今後、Society 5.0の実現に向けて、5G/6Gの本格利用やコネクテッドカーの普及、空飛ぶタクシー、スマートシティなど未来社会に向け開発が進んでいく。例に挙げた医療や農業のように、あらゆるものがつながり自動化されていくであろう。そうなると、不正アクセスやマルウェア感染のターゲットが増えることになる。Society 5.0の実現に向けたシステムを設計していく上で、セキュリティは欠かせない。セキュリティなしには、社会インフラの維持、人権、人命の保護など、基本的なことが満たせなくなる。

バリュークリエイションプロセス(サプライチェーン)全体で、関わる組織、人が、セキュリティをデジタルプラットフォームとして捉え、当たり前のように、あらゆるシステムにおいてSecurity By Designを行っていくことが求められるだろう。

また、現在、大手企業ではあらゆるもの(人、デバイス、アプリケーション、ネットワーク)が攻撃にさらされ信用しきることはできないという前提のもと、企業のインフラネットワークにゼロトラストセキュリティの考え方を適用する動きが盛んになっている。Society 5.0のシステムにおいても、クラウドやIoT機器はインターネットに直接さらされることになり、複雑性も増していくため、リスクに対応するためにゼロトラストセキュリティの考え方を適用していくべきであると考える。ゼロトラストセキュリティの参考文献としてNIST(National Institute of Standards and Technology:アメリカ国立標準技術研究所)が発行しているSP 800-207 Zero Trust Architectureがある。ここでは、理念として7つの考え方でまとめている。

(1)すべてのデータソースとコンピューティングサービスをリソースとみなす
(2)ネットワークの場所に関係なく、すべての通信を保護する
(3)企業リソースへのアクセスは、セッション単位で付与する
(4)リソースへのアクセスは、クライアントアイデンティティ、アプリケーション/サービス、リクエストする資産の状態、その他の行動属性や環境属性を含めた動的ポリシーにより決定する
(5)すべての資産の整合性とセキュリティ動作を監視し、測定する
(6)すべてのリソースの認証と認可を動的に行い、アクセスが許可される前に厳格に実施する
(7)資産、ネットワークインフラストラクチャ、通信の現状について可能な限り多くの情報を収集し、セキュリティ態勢の改善に利用する

(1)のコンピューティングサービスをSociety 5.0のシステムを構成するクラウドやIoT機器、パソコンやネットワークに置き換えて考えれば、自ずと何を考えなければならないのかが見えてくる。(2)は暗号化や改ざんチェック、(3)は通信するたびにアクセスを認可する仕組み、(4)や(6)はクラウドやIoT機器など、さまざまなリソースの状態・状況を把握し、アクセス認可の判断材料にする仕組み、(5)や(7)は、さまざまなリソースからできるだけ多くの情報を集め、セキュリティ状態の維持・改善に役立てる仕組みと捉えることができる。その求められる仕組みを実現するには、ソフトウェアBOM(IoT機器のソフトウェア部品表)の管理や資産の可視化、PKI(Public Key Infrastructure:公開鍵暗号基盤)、ネットワーク監視やSIEM(Security Information and Event Management:セキュリティ情報およびイベント管理)などの技術が役に立つであろう。
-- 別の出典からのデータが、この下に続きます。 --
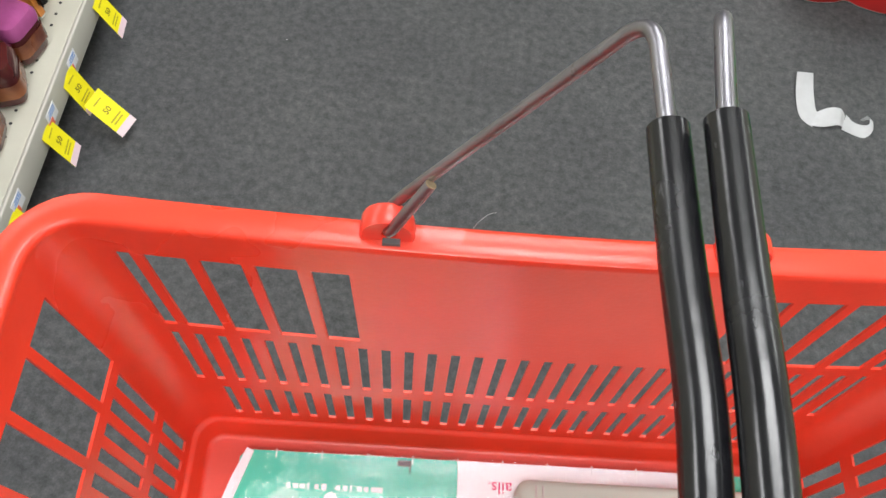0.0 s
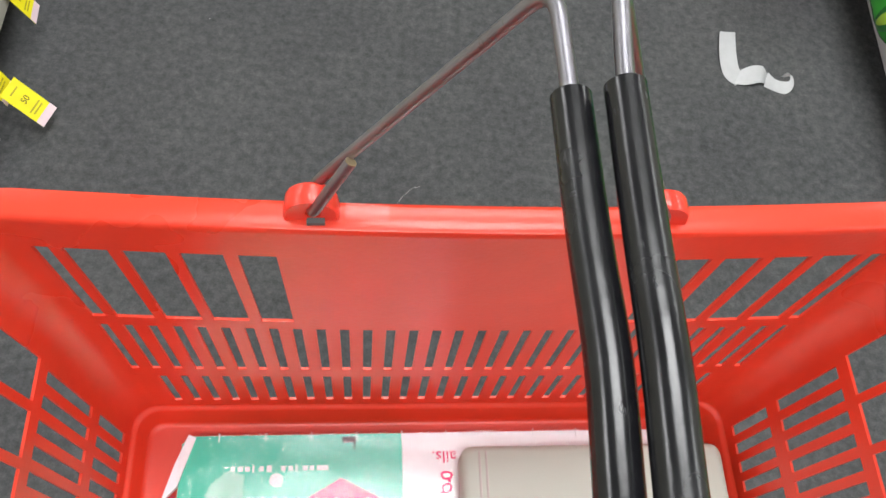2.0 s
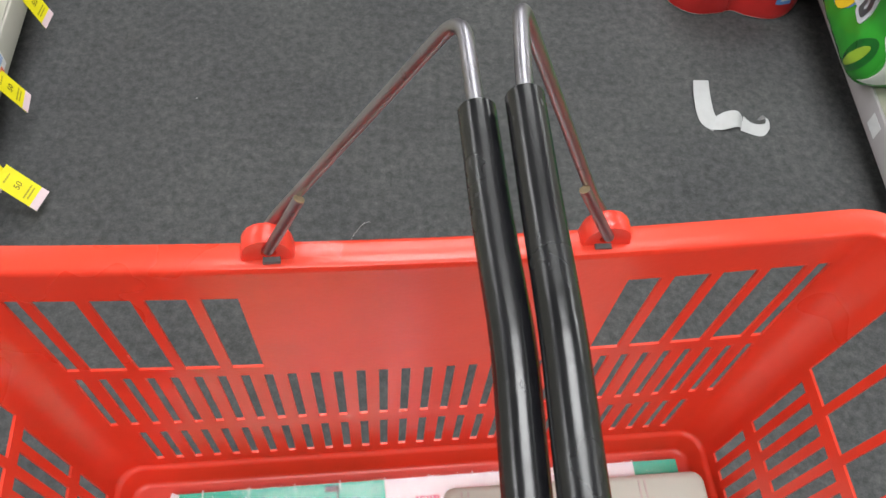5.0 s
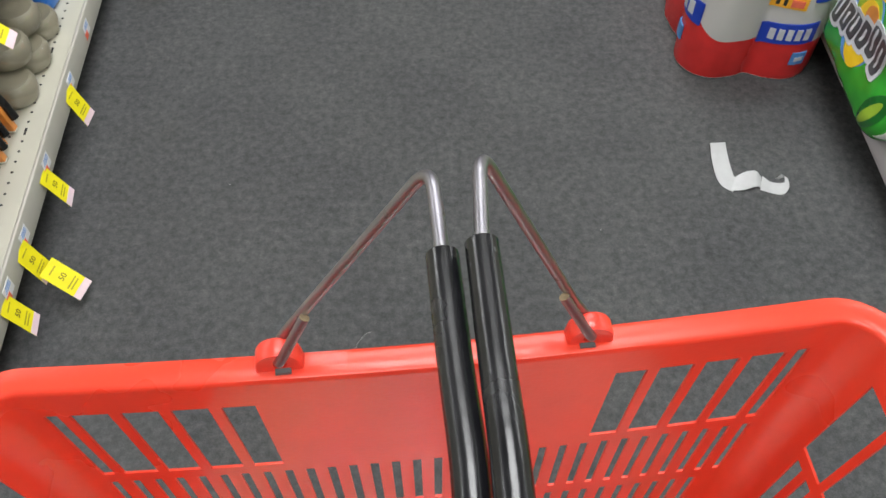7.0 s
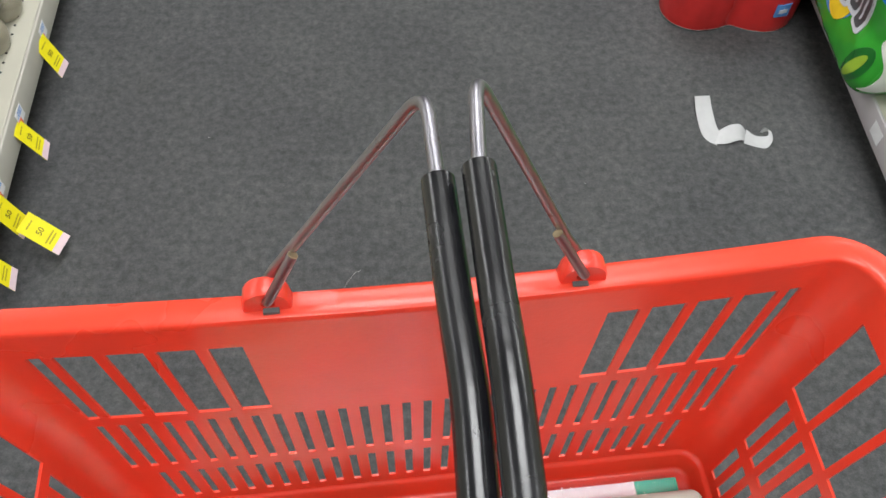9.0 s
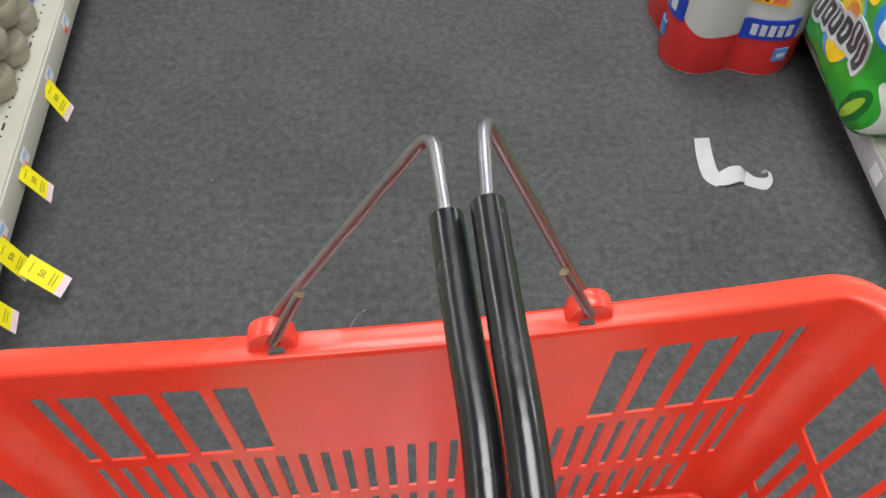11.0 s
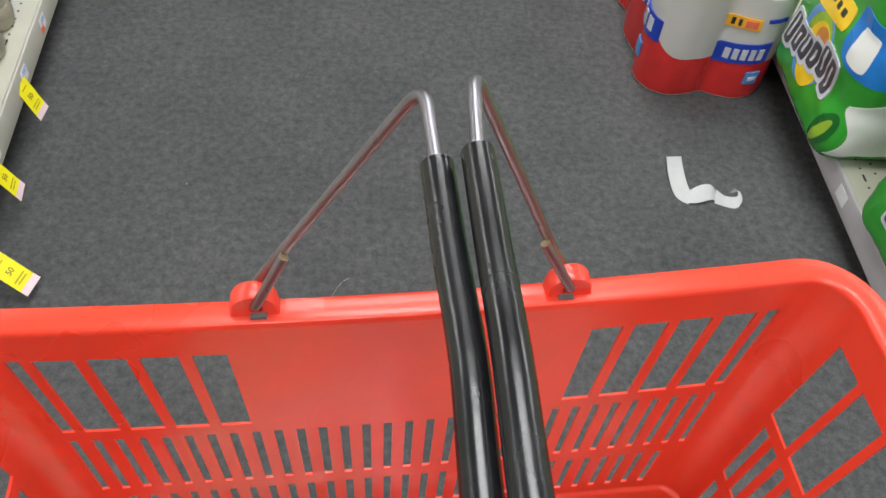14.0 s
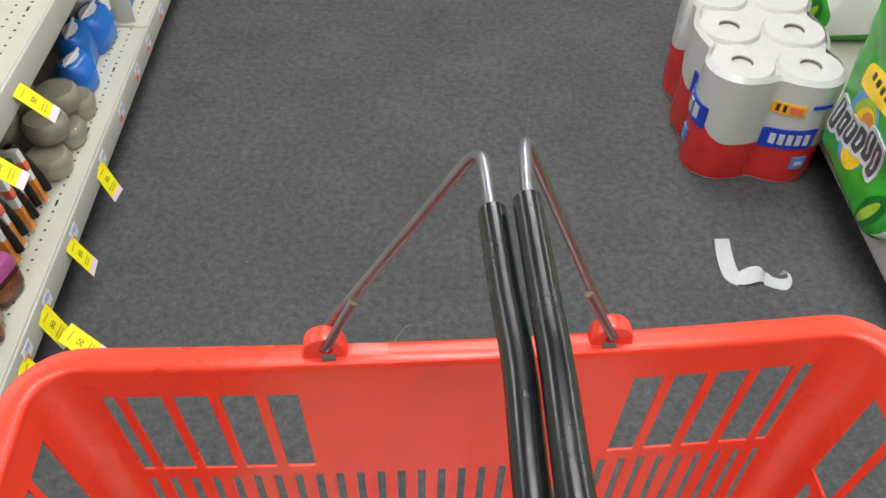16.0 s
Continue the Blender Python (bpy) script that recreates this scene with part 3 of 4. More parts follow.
def towel_pack(x, y, cols, rows_, turn):
    """Upright rolls in a clear and red printed wrap, standing on the floor."""
    ob = thing("paper_towel_pack", pose(x, y, 0, 0, 0, turn) @ Matrix.Diagonal((1.085, 1.085, 1.17, 1)), "white paper towel rolls in red printed wrap on the floor", "paper towels")
    pitch = 2 * ROLL_R - 0.001
    hx, hy = cols * pitch / 2, rows_ * pitch / 2
    roll = None
    for i in range(cols):
        for j in range(rows_):
            cx, cy = -hx + pitch * (i + 0.5), -hy + pitch * (j + 0.5)
            b = lathe([(ROLL_R * 0.96, 0.004), (ROLL_R, 0.010), (ROLL_R, ROLL_H - 0.016), (ROLL_R * 0.965, ROLL_H - 0.005), (ROLL_R * 0.90, ROLL_H), (0.0225, ROLL_H), (0.021, ROLL_H - 0.002), (0.021, 0.02)], 36, (cx, cy))
            r = part("roll", b, TISSUE, ob, "white paper towel roll")
            part("core", lathe([(0.0208, ROLL_H - 0.002), (0.0208, ROLL_H - 0.05), (0, ROLL_H - 0.051)], 24, (cx, cy)), CORE, r, "grey cardboard core")

    def outline(off, n=14):
        """The wrap round the rolls: it bulges at each roll and dips a little between them."""
        pts = []
        for k in range(240):
            a = 2 * math.pi * k / 240
            ux, uy = math.cos(a), math.sin(a)
            best = 0.0
            for i in range(cols):
                for j in range(rows_):
                    cx, cy = -hx + pitch * (i + 0.5), -hy + pitch * (j + 0.5)
                    p = cx * ux + cy * uy
                    q = cx * cx + cy * cy - p * p
                    rr = ROLL_R + 0.0015
                    if q < rr * rr:
                        best = max(best, p + math.sqrt(rr * rr - q))
            pts.append((a, best))
        ext = [b for _, b in pts]
        hull = []
        for a, b in pts:
            ux, uy = math.cos(a), math.sin(a)
            rx, ry = hx + 0.001, hy + 0.001
            flat = min(rx / max(1e-6, abs(ux)), ry / max(1e-6, abs(uy)))
            px, py = flat * ux, flat * uy
            # round the corners of the straight hull
            qx, qy = rx - ROLL_R, ry - ROLL_R
            if abs(px) > qx and abs(py) > qy:
                p = qx * abs(ux) + qy * abs(uy)
                flat = p + math.sqrt(max(0.0, ROLL_R ** 2 - (qx * qx + qy * qy - p * p)))
            hull.append(flat)
        mix = [0.42 * e + 0.58 * h for e, h in zip(ext, hull)]
        mix = [max(e + 0.0012, sum(mix[(k + d) % 240] for d in range(-2, 3)) / 5) for k, e in enumerate(ext)]
        return [((m + off) * math.cos(a), (m + off) * math.sin(a)) for (a, _), m in zip(pts, mix)]

    base = outline(0.0015)
    n = len(base)

    def red_top(px, py):
        """Red along the foot and up the near corner; the white area has a round lower corner."""
        if px < 0 and abs(px) / hx > abs(py) / hy:
            return 0.128 + 0.014 * math.sin(py * 38)
        d = px + hx if py < 0 else 0.2
        q = min(1.0, max(0.0, (d - 0.004) / 0.06))
        return 0.092 + 0.062 * (1 - math.sqrt(max(0.0, 1 - (1 - q) ** 2)))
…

そして、巨大化、複雑化していくオープンなネットワークシステムは、セキュリティ人財の不足という課題にもつながるため、社会システムだけでなくセキュリティ自体も、設計から運用に至るまでAIの活用や自動化といった改革を進めていく必要がある。

セキュリティを含むリスク管理は経営の一部であり、DX(Digital Transformation)の推進やSDGs(Sustainable Development Goals:持続可能な開発目標)の実現を行う上で必須のものであると同時に、社会から信頼(トラスト)を得るための重要なファクターとなる。